:: SOURCE EXCERPT
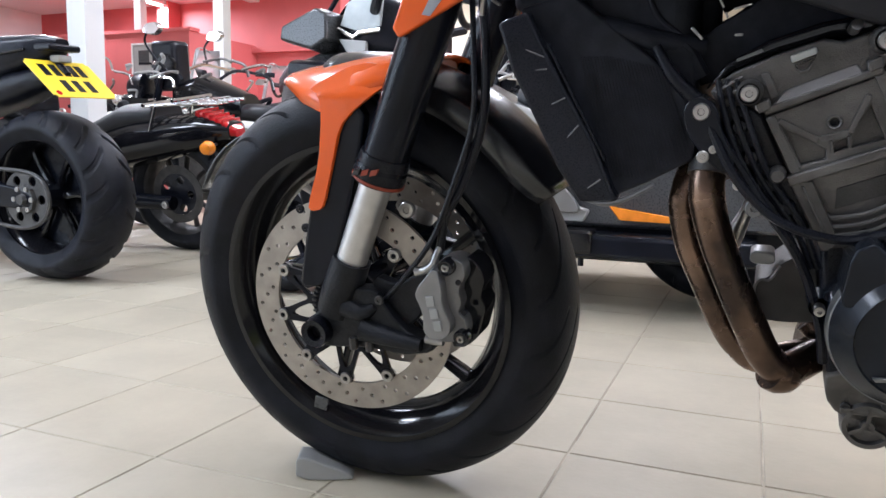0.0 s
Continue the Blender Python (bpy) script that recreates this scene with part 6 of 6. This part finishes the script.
tourer = thing("touring_motorcycle", pose(-4.02, 3.9, 0.0, 5, 0, 4), "white touring motorcycle with a clear windscreen", "motorcycle", "parked motorcycles")
for wx in (0.0, 1.45):
    plain_wheel(tourer, "wheel", wx, 0.30, 0.30, 0.06, 0.22, CALIPER, 9)
part("body", hull([(0.1, 0.12, 0.55, 0.80), (0.4, 0.2, 0.35, 0.88), (0.8, 0.2, 0.30, 0.85), (1.2, 0.16, 0.55, 0.80), (1.55, 0.10, 0.62, 0.80)]), WHITE, tourer, "white bodywork")
part("windscreen", loft([[(0.30 + 0.12 * v * v + 0.10 * k / 6, 0.20 * v * (1 - 0.35 * (k / 6) ** 2), 0.86 + 0.44 * k / 6) for v in (-1, -0.6, -0.2, 0.2, 0.6, 1)] for k in range(7)]), MILKY, tourer, "clear windscreen", solid=0.004)
part("screen_edge", tube([(0.42, -0.20, 0.86), (0.45, -0.185, 1.00), (0.48, -0.15, 1.20), (0.44, -0.06, 1.305), (0.44, 0.06, 1.305), (0.48, 0.15, 1.20), (0.45, 0.185, 1.00), (0.42, 0.20, 0.86)], 0.005, 8), LIGHTGREY, tourer, "pale windscreen edge")
part("handlebar", tube([(0.70, -0.40, 1.12), (0.56, -0.24, 1.14), (0.48, 0, 1.02), (0.56, 0.24, 1.14), (0.70, 0.40, 1.12)], 0.013, 10), BLACK, tourer)
for s in (-1, 1):
    part("grip", tube([(0.68, s * 0.38, 1.12), (0.80, s * 0.48, 1.11)], 0.020, 10, 1), RUBBER, tourer)
    part("mirror", dome(rounded([(0.42, 1.12), (0.46, 1.18), (0.54, 1.17), (0.54, 1.12)]), s * 0.30 + 0.015, s * 0.30 - 0.015, 0.85), CHROME, tourer, "chrome mirror")
    part("fork_leg", tube([(0.0, s * 0.1, 0.30), (0.28, s * 0.1, 0.98)], 0.024, 12, 1), CHROME, tourer)

# grey three-wheeler beyond the orange bike
trike = thing("three_wheeler", pose(0, 1.78, 0), "grey three-wheeled touring motorcycle with a smoked windscreen", "three-wheeler", "parked motorcycles")
plain_wheel(trike, "rear_wheel", 0.42, 0.31, 0.310, 0.11, 0.19, SATIN, 6, label="black rear wheel")
for s in (-1, 1):
    plain_wheel(trike, "front_wheel", -1.02, 0.28, 0.280, 0.085, 0.19, SATIN, 6, y=s * 0.56)
    part("front_fender", loft([[(-1.02 + (0.32 - 0.03 * abs(v)) * math.cos(radians(a)), s * 0.56 + 0.10 * v, 0.28 + (0.32 - 0.03 * abs(v)) * math.sin(radians(a))) for v in (-1, -0.6, 0, 0.6, 1)] for a in range(20, 165, 12)]), GREYBODY, trike, "grey front fender", solid=0.006)
    part("running_board", box(-0.10, 0.55, s * 0.40 - 0.10, s * 0.40 + 0.10, 0.185, 0.262), SATIN, trike, "black running board", bevel=0.018)
    part("board_step", box(-0.03, 0.07, s * 0.47 - 0.05, s * 0.47 + 0.05, 0.200, 0.275), GLOSS, trike, bevel=0.012)
    part("side_reflector", plate([(0.100, 0.346), (0.300, 0.318), (0.340, 0.298), (0.134, 0.302)], s * 0.385 - 0.02, s * 0.385 + 0.02), AMBER, trike, "long amber side reflector", bevel=0.004)
    part("lower_side", plate([(-0.55, 0.275), (0.75, 0.275), (0.85, 0.48), (0.40, 0.55), (-0.20, 0.50), (-0.60, 0.42)], s * 0.36 - 0.02, s * 0.36 + 0.02), GREYBODY, trike, "grey lower side panel", bevel=0.02)
    part("light_side", plate([(-0.42, 0.30), (0.02, 0.29), (0.04, 0.33), (-0.10, 0.37), (-0.50, 0.40)], s * 0.39 - 0.01, s * 0.39 + 0.01), LIGHTGREY, trike, "pale grey side trim", bevel=0.01)
    pod = part("headlight_pod", dome([(-1.195, 0.920), (-1.185, 0.975), (-1.02, 1.042), (-0.965, 1.015), (-0.965, 0.915), (-1.04, 0.875)], s * 0.24 + 0.10, s * 0.24 - 0.11, 0.90, 0.98), GREYBODY, trike, "grey angular headlight pod", bevel=0.010)
    for k in range(4):
        part("lens_strip", tube([(-1.182 + 0.036 * k, s * 0.24 - 0.075, 0.977 + 0.0148 * k), (-1.182 + 0.036 * k, s * 0.24 + 0.075, 0.977 + 0.0148 * k)], 0.006, 6, 1), LIGHTGREY, pod)
    part("mirror_arm", tube([(-0.80, s * 0.30, 1.02), (-0.72, s * 0.42, 1.06)], 0.02, 8, 1), BLACK, trike)
    part("vent_panel", plate([(-0.955, 0.925), (-0.835, 0.912), (-0.835, 0.850), (-0.905, 0.852)], s * 0.29 - 0.01, s * 0.29 + 0.01), LIGHTGREY, trike, "pale vent panel", bevel=0.006)
part("hood", hull([(-1.31, 0.16, 0.45, 0.74), (-1.21, 0.30, 0.34, 0.875), (-1.05, 0.38, 0.28, 0.91), (-0.65, 0.37, 0.27, 0.88), (-0.25, 0.30, 0.27, 0.68), (0.20, 0.27, 0.36, 0.66), (0.50, 0.24, 0.46, 0.64), (0.70, 0.18, 0.52, 0.64), (0.80, 0.08, 0.56, 0.62)], power=3.4), GREYBODY, trike, "grey painted body")
for s in (-1, 1):
    part("fairing_side", plate(rounded([(-0.62, 0.42), (-0.20, 0.40), (0.02, 0.50), (-0.15, 0.66), (-0.55, 0.74)], 2), s * 0.375 - 0.015, s * 0.375 + 0.015), LIGHTGREY, trike, "pale silver fairing side", bevel=0.01)
part("hood_trim", hull([(-1.29, 0.20, 0.72, 0.82), (-1.12, 0.385, 0.74, 0.86), (-0.70, 0.378, 0.72, 0.82)], power=4), BLACK, trike, "black textured trim band")
part("dash", hull([(-1.00, 0.24, 0.86, 1.02), (-0.93, 0.27, 0.84, 1.09), (-0.80, 0.27, 0.84, 1.105), (-0.70, 0.22, 0.84, 1.06)], power=4), BLACK, trike, "black dashboard cowl")
for s in (-1, 1):
    part("cowl_glass", plate([(-0.955, 0.975), (-0.925, 1.055), (-0.890, 1.078), (-0.800, 1.085), (-0.775, 1.06), (-0.785, 0.965), (-0.86, 0.945)], s * 0.278 - 0.006, s * 0.278 + 0.006), PALEGLASS, trike, "shiny pale dash glass in the cowl", bevel=0.003)
    part("cowl_trim", tube([(-0.962, s * 0.284, 0.965), (-0.90, s * 0.284, 0.930), (-0.872, s * 0.284, 0.945), (-0.785, s * 0.284, 0.952)], 0.008, 8, 1), CHROME, trike, "bright trim under the glass")
    part("screen_arm", tube([(-1.07, s * 0.20, 1.02), (-0.97, s * 0.20, 1.16)], 0.010, 8, 1), BLACK, trike)
part("windscreen", loft([[(-1.10 + 0.10 * v * v + 0.14 * k / 8, 0.26 * v * (1 - 0.3 * (k / 8) ** 2), 0.98 + 0.20 * k / 8) for v in (-1, -0.6, -0.2, 0.2, 0.6, 1)] for k in range(9)]), glass("smoked_acrylic", (0.45, 0.47, 0.48), 0.05), trike, "smoked windscreen", solid=0.004)
part("seat", hull([(-0.30, 0.12, 0.66, 0.76), (0.0, 0.20, 0.60, 0.72), (0.30, 0.20, 0.60, 0.74), (0.58, 0.17, 0.62, 0.74), (0.70, 0.10, 0.62, 0.70)]), SEATMAT, trike, "black padded seat")
part("handlebar", tube([(-0.35, -0.40, 1.0), (-0.50, -0.22, 1.05), (-0.55, 0.0, 1.0), (-0.50, 0.22, 1.05), (-0.35, 0.40, 1.0)], 0.014, 10), BLACK, trike)
for s in (-1, 1):
    yb = s * 0.42
    brk = part("footrest_bracket", plate(rounded([(-0.302, 0.263), (-0.257, 0.283), (-0.222, 0.332), (-0.150, 0.388), (-0.126, 0.372), (-0.131, 0.326), (-0.180, 0.268), (-0.239, 0.228), (-0.300, 0.236)], 1), yb - 0.015, yb + 0.015, [circle(-0.180, 0.312, 0.010, 12)]), LIGHTGREY, trike, "grey cast footrest bracket", bevel=0.005)
    for bx, bz, br in ((-0.200, 0.323, 0.023), (-0.168, 0.356, 0.007), (-0.239, 0.296, 0.007), (-0.275, 0.262, 0.007)):
        bolt("bracket_bolt", brk, bx, yb - 0.020, bz, br, STEEL, deep=0.012)
    part("bracket_plate", plate(rounded([(-0.124, 0.325), (-0.126, 0.375), (-0.064, 0.420), (-0.017, 0.378), (0.010, 0.340), (0.006, 0.318)], 1), yb - 0.008, yb + 0.010), SILVER, trike, "pale metal heel plate", bevel=0.004)
    part("lower_rail", tube([(-0.330, yb, 0.190), (-0.250, yb, 0.165), (-0.180, yb, 0.168), (-0.080, yb, 0.205), (0.020, yb, 0.212)], [0.020, 0.022, 0.024, 0.030, 0.030], 12), BLACK, trike, "black lower frame rail")
    for px in (-0.13, -0.05, 0.02):
        part("rail_stud", tube([(px, yb, 0.185), (px, yb, 0.150)], 0.010, 8, 1), BLACK, trike)
    part("rail_link", tube([(-0.330, yb, 0.205), (-0.285, yb - 0.01, 0.218), (-0.240, yb, 0.214), (-0.205, yb, 0.222)], 0.007, 8), STEEL, trike, "bright link rod")
part("underside", box(-1.1, 0.9, -0.28, 0.28, 0.15, 0.30), BLACK, trike, "black underbody", bevel=0.03)
part("swing_link", tube([(-0.30, -0.40, 0.20), (-0.26, -0.38, 0.14), (-0.20, -0.36, 0.15)], 0.016, 8), BLACK, trike)

# extra roadster, added to keep the red wall's reflection off the floor
copy_thing(roadster, pose(-1.15, 3.35, 0, 5, 0, 8))
copy_thing(tourer, pose(-4.05, 4.9, 0, 5, 0, 4))

# ---- floor tiles ----
bm = box(0.0015, PITCH - 0.0015, 0.0015, PITCH - 0.0015, -0.006, 0.0)
top = [e for e in bm.edges if all(v.co.z > -0.001 for v in e.verts)]
bmesh.ops.bevel(bm, geom=top, offset=0.0015, segments=1, affect="EDGES")
me_tile = bpy.data.meshes.new("floor_tile")
bmesh.ops.recalc_face_normals(bm, faces=bm.faces)
bm.to_mesh(me_tile)
bm.free()
me_tile.materials.append(TILE)
nx0, nx1 = math.ceil((WEST - X0) / PITCH), math.floor((EAST - X0) / PITCH)
ny0, ny1 = math.ceil((SOUTH - Y0) / PITCH), math.floor((NORTH - Y0) / PITCH)
verts, faces = [], []
for i in range(nx0 - 1, nx1 + 1):
    for j in range(ny0 - 1, ny1 + 1):
        x, y = X0 + PITCH * i, Y0 + PITCH * j
        if -2.6 < x < 1.6 and -1.4 < y < 3.0 and x + PITCH < EAST:
            ob = new("floor_tile", me_tile)
            ob.parent, ob.location = floor, (x, y, 0)
        else:
            xa, xb, ya, yb = max(x + 0.0015, WEST), min(x + PITCH - 0.0015, EAST), max(y + 0.0015, SOUTH), min(y + PITCH - 0.0015, NORTH)
            if xb - xa > 0.005 and yb - ya > 0.005:
                k = len(verts)
                verts += [(xa, ya, -0.004), (xb, ya, -0.004), (xb, yb, -0.004), (xa, yb, -0.004), (xa, ya, 0), (xb, ya, 0), (xb, yb, 0), (xa, yb, 0)]
                faces += [(k + 4, k + 5, k + 6, k + 7), (k, k + 1, k + 5, k + 4), (k + 1, k + 2, k + 6, k + 5), (k + 2, k + 3, k + 7, k + 6), (k + 3, k, k + 4, k + 7)]
me = bpy.data.meshes.new("far_tiles")
me.from_pydata(verts, [], faces)
me.materials.append(TILE)
far = new("far_tiles", me)
far.parent = floor
far["kind"] = "stuff"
::::
TASK DETAILS
Print the lines from the line containing "Continue the Blender" to the line containing "1), CHROME, tourer)", both ends included, exactly and with nothing added.

TASK SOLUTION
Continue the Blender Python (bpy) script that recreates this scene with part 6 of 6. This part finishes the script.
tourer = thing("touring_motorcycle", pose(-4.02, 3.9, 0.0, 5, 0, 4), "white touring motorcycle with a clear windscreen", "motorcycle", "parked motorcycles")
for wx in (0.0, 1.45):
    plain_wheel(tourer, "wheel", wx, 0.30, 0.30, 0.06, 0.22, CALIPER, 9)
part("body", hull([(0.1, 0.12, 0.55, 0.80), (0.4, 0.2, 0.35, 0.88), (0.8, 0.2, 0.30, 0.85), (1.2, 0.16, 0.55, 0.80), (1.55, 0.10, 0.62, 0.80)]), WHITE, tourer, "white bodywork")
part("windscreen", loft([[(0.30 + 0.12 * v * v + 0.10 * k / 6, 0.20 * v * (1 - 0.35 * (k / 6) ** 2), 0.86 + 0.44 * k / 6) for v in (-1, -0.6, -0.2, 0.2, 0.6, 1)] for k in range(7)]), MILKY, tourer, "clear windscreen", solid=0.004)
part("screen_edge", tube([(0.42, -0.20, 0.86), (0.45, -0.185, 1.00), (0.48, -0.15, 1.20), (0.44, -0.06, 1.305), (0.44, 0.06, 1.305), (0.48, 0.15, 1.20), (0.45, 0.185, 1.00), (0.42, 0.20, 0.86)], 0.005, 8), LIGHTGREY, tourer, "pale windscreen edge")
part("handlebar", tube([(0.70, -0.40, 1.12), (0.56, -0.24, 1.14), (0.48, 0, 1.02), (0.56, 0.24, 1.14), (0.70, 0.40, 1.12)], 0.013, 10), BLACK, tourer)
for s in (-1, 1):
    part("grip", tube([(0.68, s * 0.38, 1.12), (0.80, s * 0.48, 1.11)], 0.020, 10, 1), RUBBER, tourer)
    part("mirror", dome(rounded([(0.42, 1.12), (0.46, 1.18), (0.54, 1.17), (0.54, 1.12)]), s * 0.30 + 0.015, s * 0.30 - 0.015, 0.85), CHROME, tourer, "chrome mirror")
    part("fork_leg", tube([(0.0, s * 0.1, 0.30), (0.28, s * 0.1, 0.98)], 0.024, 12, 1), CHROME, tourer)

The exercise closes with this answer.